There was always the alternate course of waiting for the light at the crosswalk, but then, why stand out from the crowd? It would only confuse the drivers.

I walked down Dunster Street, which led to the student houses on the Charles River. I found the door of a relatively modern building that housed the offices of tutors and PhD candidates. Barry Salmon fit the latter category.

I had heard from classmates over the years that after we graduated, Barry had practiced his acquired art of classical philosophy for some years at a private high school. Inevitably he came back to John Harvard for a PhD He was well into his second year at this point.

The plug-in letters on the directory board told me that they had filed Barry in room 412B.

I remembered the first time I met Barry. He was a well-shined, skinny, bow-tied, tweed-sport-coated (still bearing the frays of his older brother’s wearing) freshman at Chambers Academy. He was smiling then, and he was smiling the last time I saw him, which was the day we graduated from Harvard College. As a freshman at Chambers, he smiled out of a deep-rooted good nature. His smiles at Harvard emanated from chemical substances that the chief chemist at Dupont couldn’t have identified.
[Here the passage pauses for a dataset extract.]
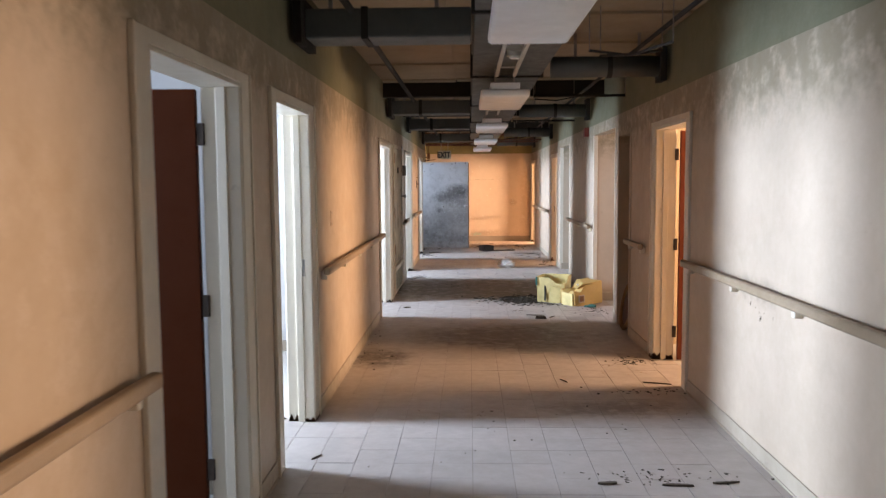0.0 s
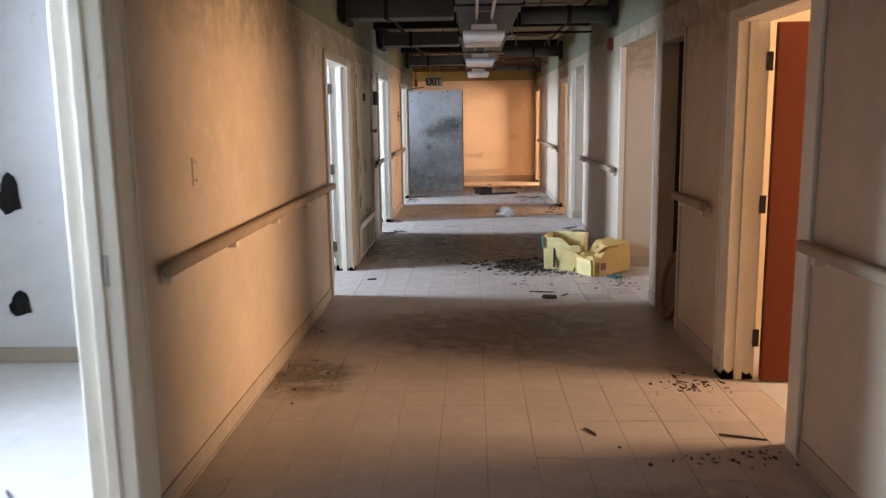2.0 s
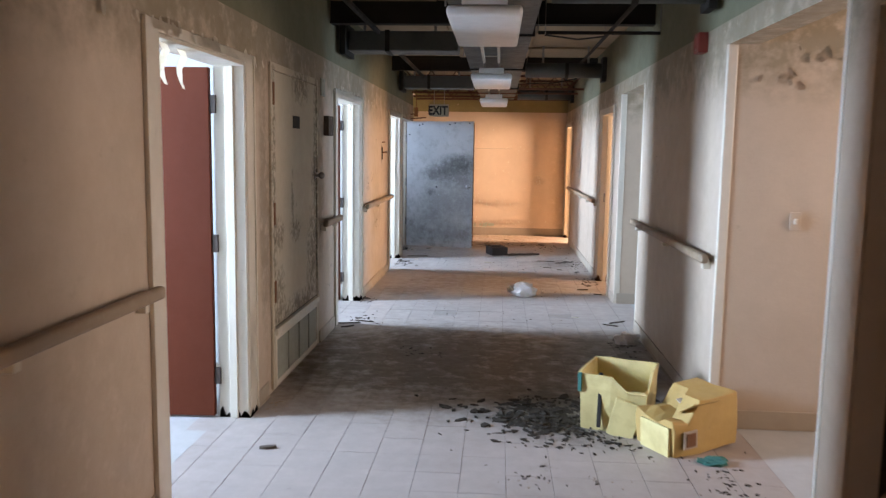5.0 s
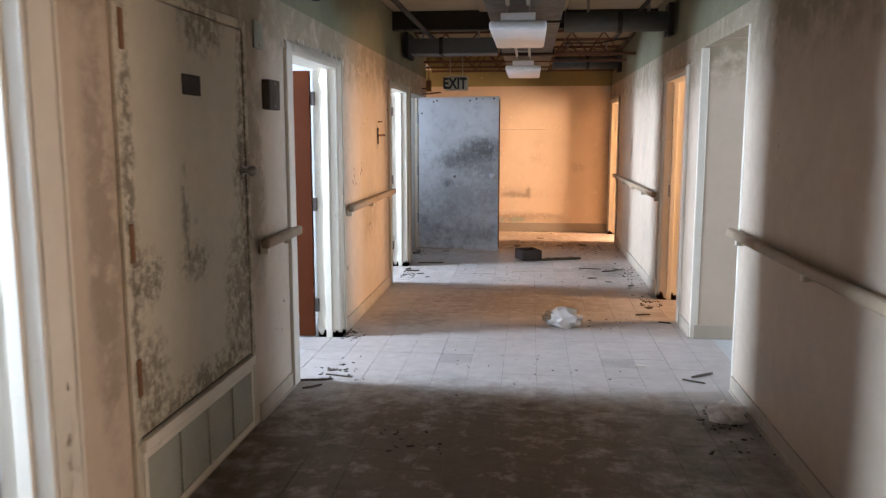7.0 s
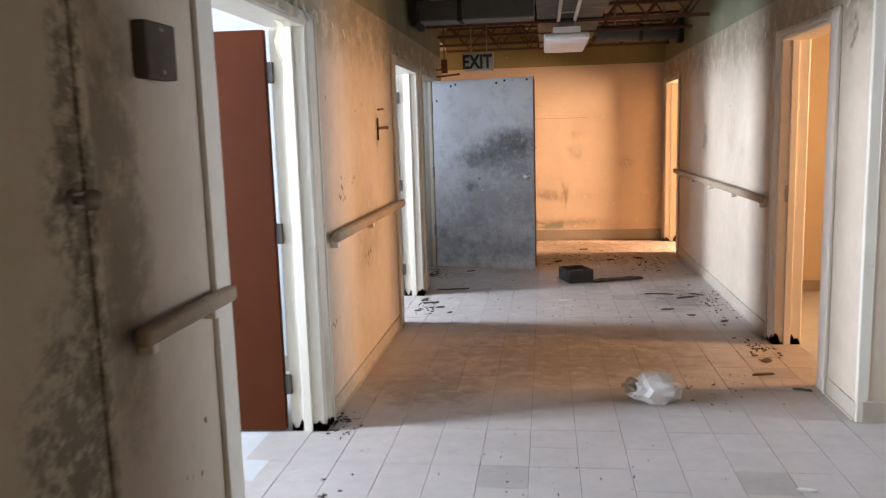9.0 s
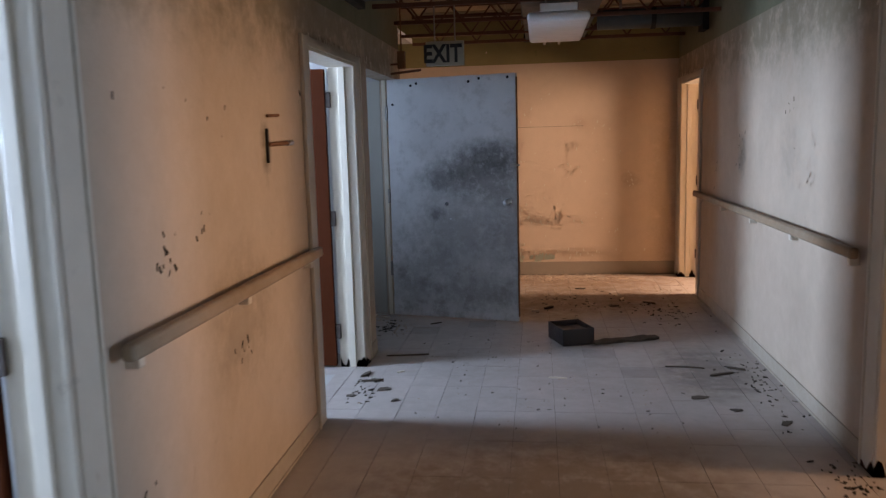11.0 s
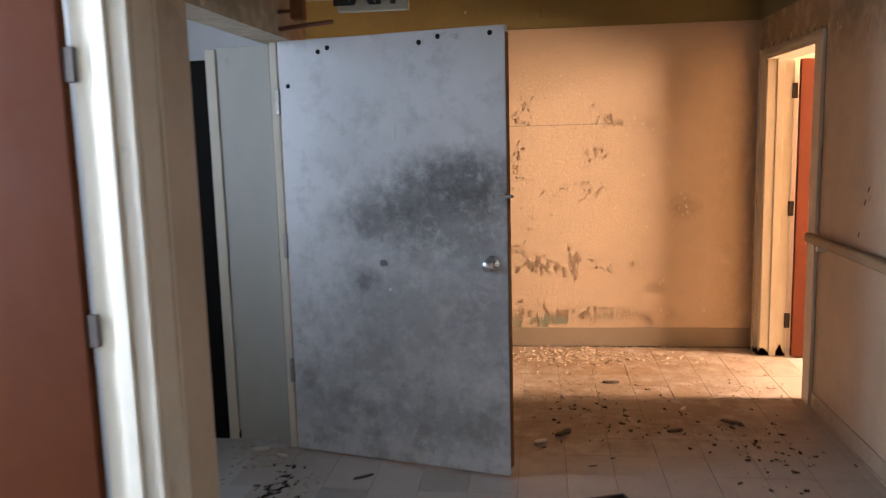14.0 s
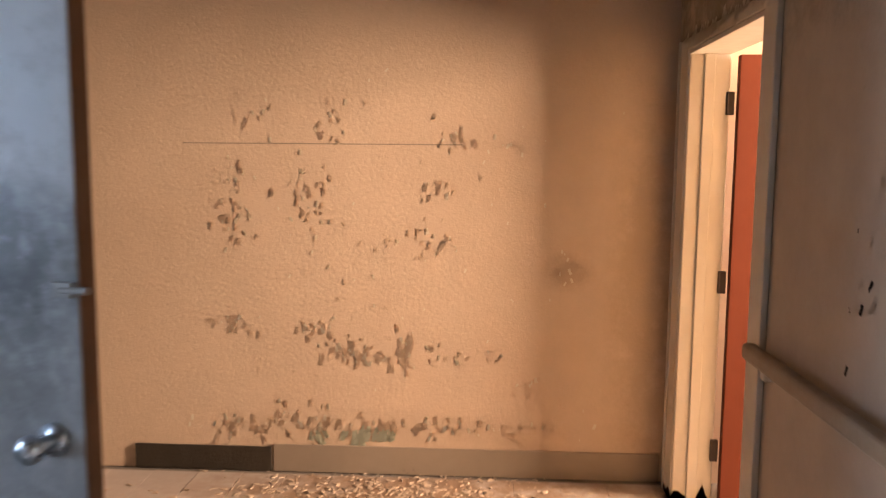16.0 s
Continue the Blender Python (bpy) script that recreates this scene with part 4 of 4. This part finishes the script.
put(part("bag_body", lump(0.13, 0.10, 0.10, 3, 0.45, 0.5), WHITE_PLASTIC, bag), Matrix.Translation((0.67, 14.43, 0)))
put(part("twisted_neck", lump(0.06, 0.05, 0.045, 7, 0.5, 0.6), RAIL_WOOD, bag, "brown stained twisted end"), Matrix.Translation((0.555, 14.44, 0.045)))
rag = thing("rag", "small dirty teal rag on the floor", "rag", (1.62, 9.72, 0))
put(part("cloth", lump(0.07, 0.05, 0.02, 11, 0.6, 0.5), TEAL, rag), Matrix.Translation((1.50, 9.78, 0)))
rag2 = thing("cloth_heap", "pale crumpled cloth heap against the wall foot", "cloth", (1.47, 12.4, 0))
put(part("cloth", lump(0.10, 0.09, 0.06, 21, 0.5, 0.5), WHITE_PLASTIC, rag2), Matrix.Translation((1.47, 12.35, 0)))

# ---- black drawer box on the floor ----
BM = Matrix.Translation((0.37, 17.97, 0.0)) @ Matrix.Rotation(radians(20), 4, 'Z') @ Matrix.Diagonal((0.68, 0.84, 0.88, 1))
bx = thing("drawer_box", "black-brown wooden drawer lying on the floor", "box", (0.37, 17.97, 0))
for nm, x0, x1, y0, y1, z0, z1 in (("base", -0.165, 0.165, -0.165, 0.165, 0.002, 0.014), ("side", -0.18, -0.166, -0.18, 0.18, 0.0, 0.14), ("side", 0.166, 0.18, -0.18, 0.18, 0.0, 0.14), ("side", -0.165, 0.165, -0.18, -0.166, 0.0, 0.14), ("side", -0.165, 0.165, 0.166, 0.18, 0.0, 0.14), ("inner_tray", -0.163, 0.163, -0.163, 0.163, 0.085, 0.10)):
    put(part(nm, block(x0, x1, y0, y1, z0, z1, 0.003), BLACK_BOX, bx), BM)
pl = thing("plank", "broken dark wooden strip on the floor beside the drawer", "plank", (0.8, 17.98, 0))
bm = block(-0.27, 0.25, -0.038, 0.038, 0.0, 0.022, 0.004)
bmesh.ops.subdivide_edges(bm, edges=[e_ for e_ in bm.edges if e_.calc_length() > 0.2], cuts=9)
for v in bm.verts:
    v.co.y += 0.022 * noise.noise(Vector((v.co.x * 14, v.co.y * 9, 2.0))) * (1.5 if abs(v.co.x) > 0.15 else 1.0)
    v.co.z = max(0.0, v.co.z * (1 + 0.6 * noise.noise(v.co * 17)))
put(part("strip", bm, SPLINTER, pl), Matrix.Translation((0.78, 17.95, 0.002)) @ Matrix.Rotation(radians(20), 4, 'Z'))


def shard(x, y, wide, turn, seed):
    """A broken piece of floor tile with straight broken edges."""
    rnd, bm = random.Random(seed), bmesh.new()
    n = rnd.randint(5, 7)
    edge = [(wide * rnd.uniform(0.45, 1.1) * math.cos(6.283 * k / n), 0.6 * wide * rnd.uniform(0.45, 1.1) * math.sin(6.283 * k / n)) for k in range(n)]
    low, top = [bm.verts.new((p, q, 0.0)) for p, q in edge], [bm.verts.new((p * 0.96, q * 0.96, 0.004)) for p, q in edge]
    bm.faces.new(top)
    bm.faces.new(low)
    for k in range(n):
        bm.faces.new((low[k], low[(k + 1) % n], top[(k + 1) % n], top[k]))
    ob = tagged(link_mesh("broken_tile", bm, SPLINTER), "dark broken piece of floor tile lying loose", "tile piece", "loose tile pieces")
    ob.matrix_world = Matrix.Translation((x, y, 0.003)) @ Matrix.Rotation(radians(turn), 4, 'Z')


for k, (x, y, turn, wide) in enumerate(((1.05, 16.65, 20, 0.07), (1.22, 16.45, -15, 0.05), (-0.82, 16.75, 30, 0.06), (-0.72, 16.55, 70, 0.045), (1.42, 16.25, 40, 0.06), (-1.00, 16.62, 10, 0.05), (-0.90, 13.02, 20, 0.05), (1.46, 15.2, 75, 0.06))):
    shard(x, y, wide, turn, 500 + k)


# ---- loose dirt ----
def scatter(name, label, category, mat, spots, seed):
    """Small irregular flakes round the given spots: x, y, reach in x and y, count, size."""
    rnd, bm = random.Random(seed), bmesh.new()
    for x, y, rx, ry, count, size in spots:
        for _ in range(count):
            cx, cy = x + rnd.gauss(0, rx * 0.5), y + rnd.gauss(0, ry * 0.5)
            cx = min(max(cx, LX + 0.03), RX - 0.03) if not (8.9 < cy < 10.2 or 12.9 < cy < 14.0) else max(cx, LX + 0.03)
            cx = x + rnd.gauss(0, rx * 0.4) if x < LX else cx
            cy = min(cy, 18.9) if x < LX else cy
            r, n, h, turn = size * rnd.uniform(0.3, 1.4), rnd.randint(4, 7), rnd.uniform(0.0015, 0.003 + 0.12 * size), rnd.uniform(0, 6.3)
            slim, tilt, ends = rnd.uniform(0.2, 0.7), rnd.uniform(-0.3, 0.3), []
            edge = [(r * rnd.uniform(0.5, 1.1) * math.cos(6.283 * q / n), slim * r * rnd.uniform(0.5, 1.1) * math.sin(6.283 * q / n)) for q in range(n)]
            for lift in (0.0005, h):
                ends.append([bm.verts.new((cx + p * math.cos(turn) - q * math.sin(turn), cy + p * math.sin(turn) + q * math.cos(turn), lift + max(0.0, tilt * p) * (lift > 0.001))) for p, q in edge])
            bm.faces.new(ends[1])
            for i in range(n):
                bm.faces.new((ends[0][i], ends[0][(i + 1) % n], ends[1][(i + 1) % n], ends[1][i]))
    return tagged(link_mesh(name, bm, mat), label, category, kind="stuff")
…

When Barry came to Harvard, he fell in love with three institutions: classical philosophy, some dredged-up cult of the old sixties’ hippie culture, and Cynthia Wallingford. The only one of the three that ever did him any good was classical philosophy. For all of his daffiness, Barry was probably the brightest individual, strictly in terms of raw intellect, that I have ever known. I would probably score Barry: Intelligence-ten; Common Sense-point three.
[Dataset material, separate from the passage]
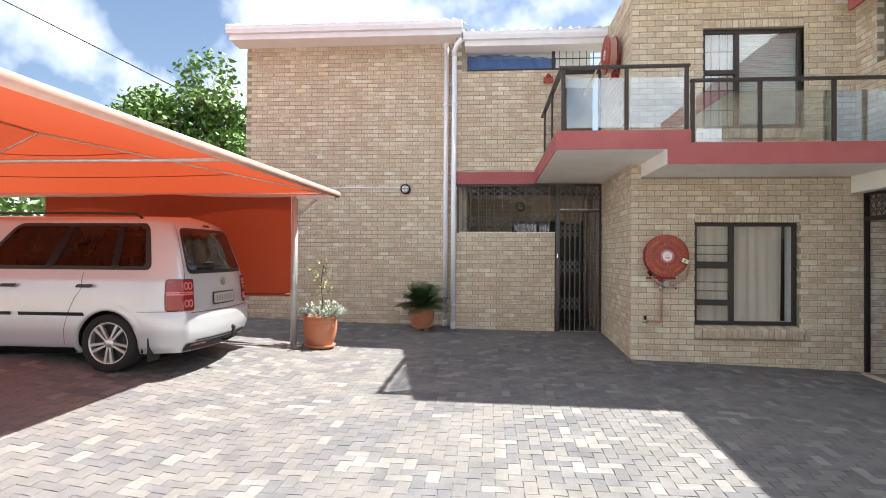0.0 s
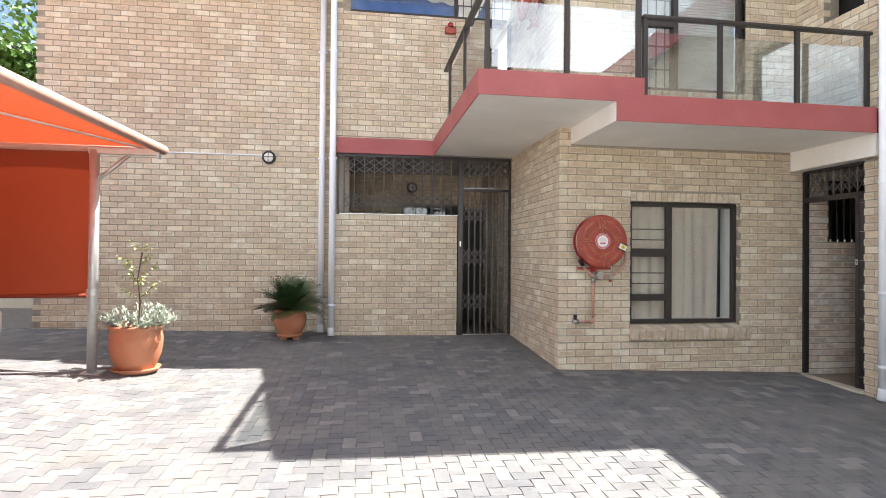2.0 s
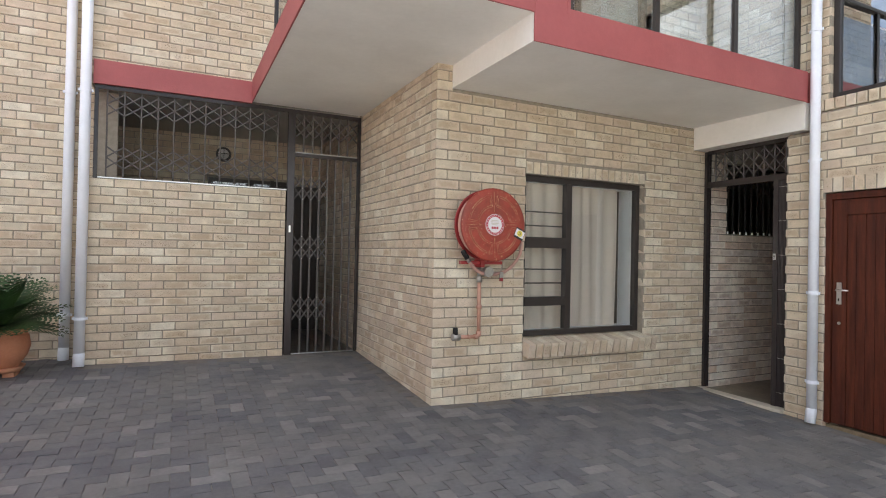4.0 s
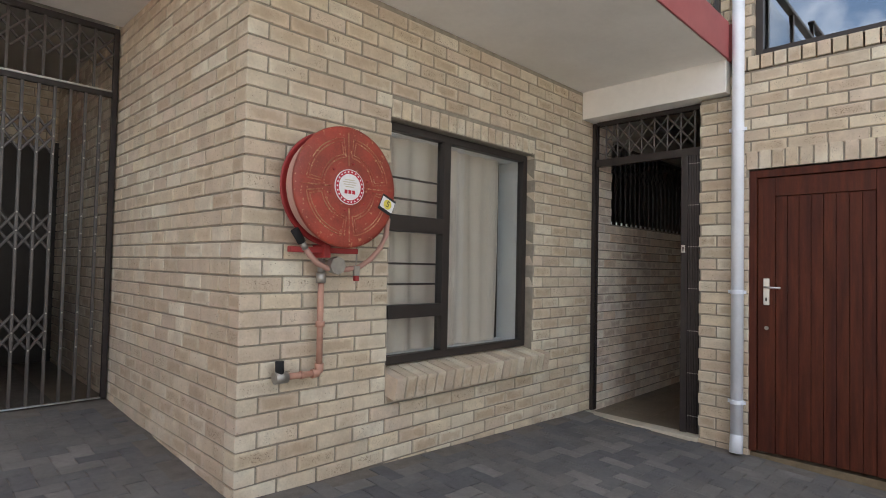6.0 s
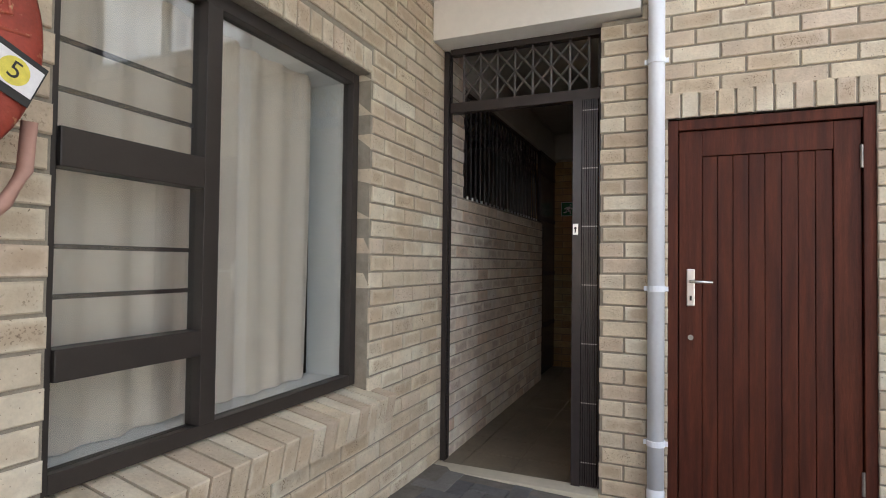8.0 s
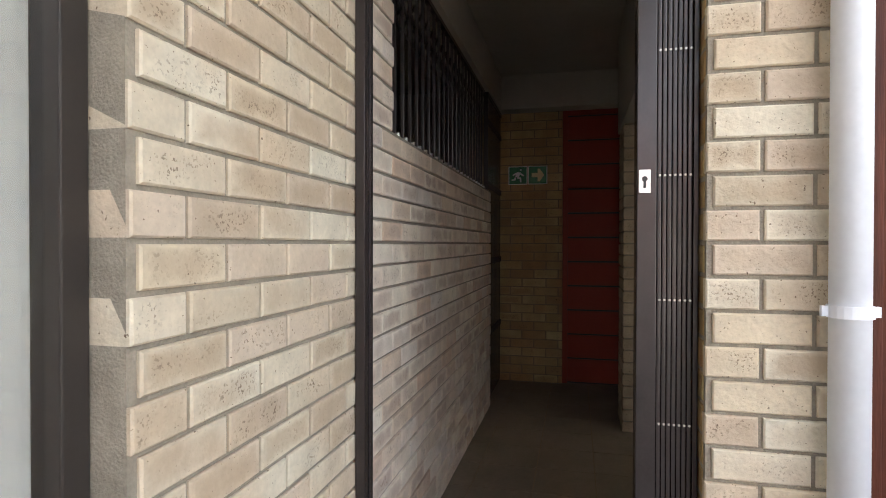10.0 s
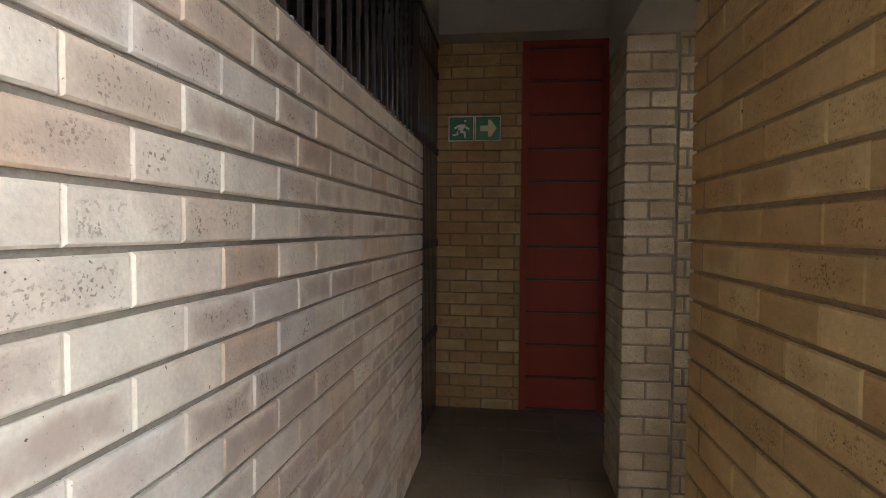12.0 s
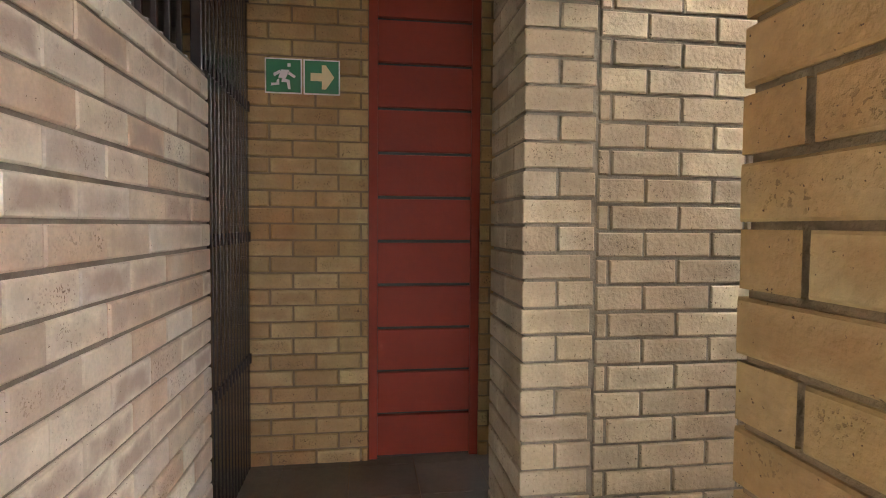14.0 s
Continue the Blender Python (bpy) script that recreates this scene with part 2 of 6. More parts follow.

The funny thing was that Barry never lived in the sixties. He was born in ‘77. On the other hand, he never outlived the sixties.

Barry was a hippie in the nineties, when our classmates didn’t understand the meaning of the word, and they certainly didn’t understand Barry. We traveled in different circles, I’m happy to say, but there was always something warm in our acquaintanceship that harkened back to Chambers days.

I found room 412B with its door open. I peered inside. The room was about the size of Anthony Bradley’s cell, but it seemed a great deal smaller. There was a tiny footpath that led through mounds of books, papers, lecture notes, fruit, and sneakers. At the end was a wooden desk chair with no one in it. Then there was a desk with Barry on it, semireclined and reading. At least I suspected that what was behind the salt-and-pepper beard and under the Don King hairdo was Barry. I caught the aroma of the sneakers, and I knew it was Barry.

I knocked, but it took a yell to get his attention.

“Barry! Michael Knight. You remember?”

He squinted for a second, then sprang like a cat over the chair to the floor. I was amazed that whatever was cooking his brain cells at that point in his life had done nothing to his athletic prowess.

“Mike! I don’t believe it.”

He just laughed, and I did too. It seemed to cover all the trite, conventional questions and answers that would otherwise have been necessary to bring us up to date. There we were, and the last ten or so years were blown away.

“Barry, I want to ask you a question.”

“Shoot, Mike. Hey, would you like some coffee or something?”

I smiled and declined. Much as I still liked Barry, I wouldn’t drink coffee out of any receptacle in the room, and what “or something” meant I’d have needed a degree in pharmacology to figure out.

“I’m a lawyer, Barry. I have a client who’s on trial for murder. He’s a Harvard student. Anthony Bradley. Sophomore. African American.”

I don’t know why I was looking for recognition. If Plato didn’t report on the event, it was unlikely that it would have taken Barry’s attention. Nonetheless, I pressed on.

“He was a football player his freshman year. He lives in Dunster. His father’s a judge.”

Suddenly the beard parted as if to speak. I wondered which of the facts I had ticked off struck the chord.

“He’s a black kid. Runs that group. What do they call them? ‘The Point,’ right?”

“You lost me, Barry. I never heard of the group. What are they?”

“Yeah, well, it’s a group of students. They do some good volunteer things. Mostly they help freshmen get up to speed with their study habits. They help them make the crossover to college.” He grinned. “They help the kids that never went to Chambers.”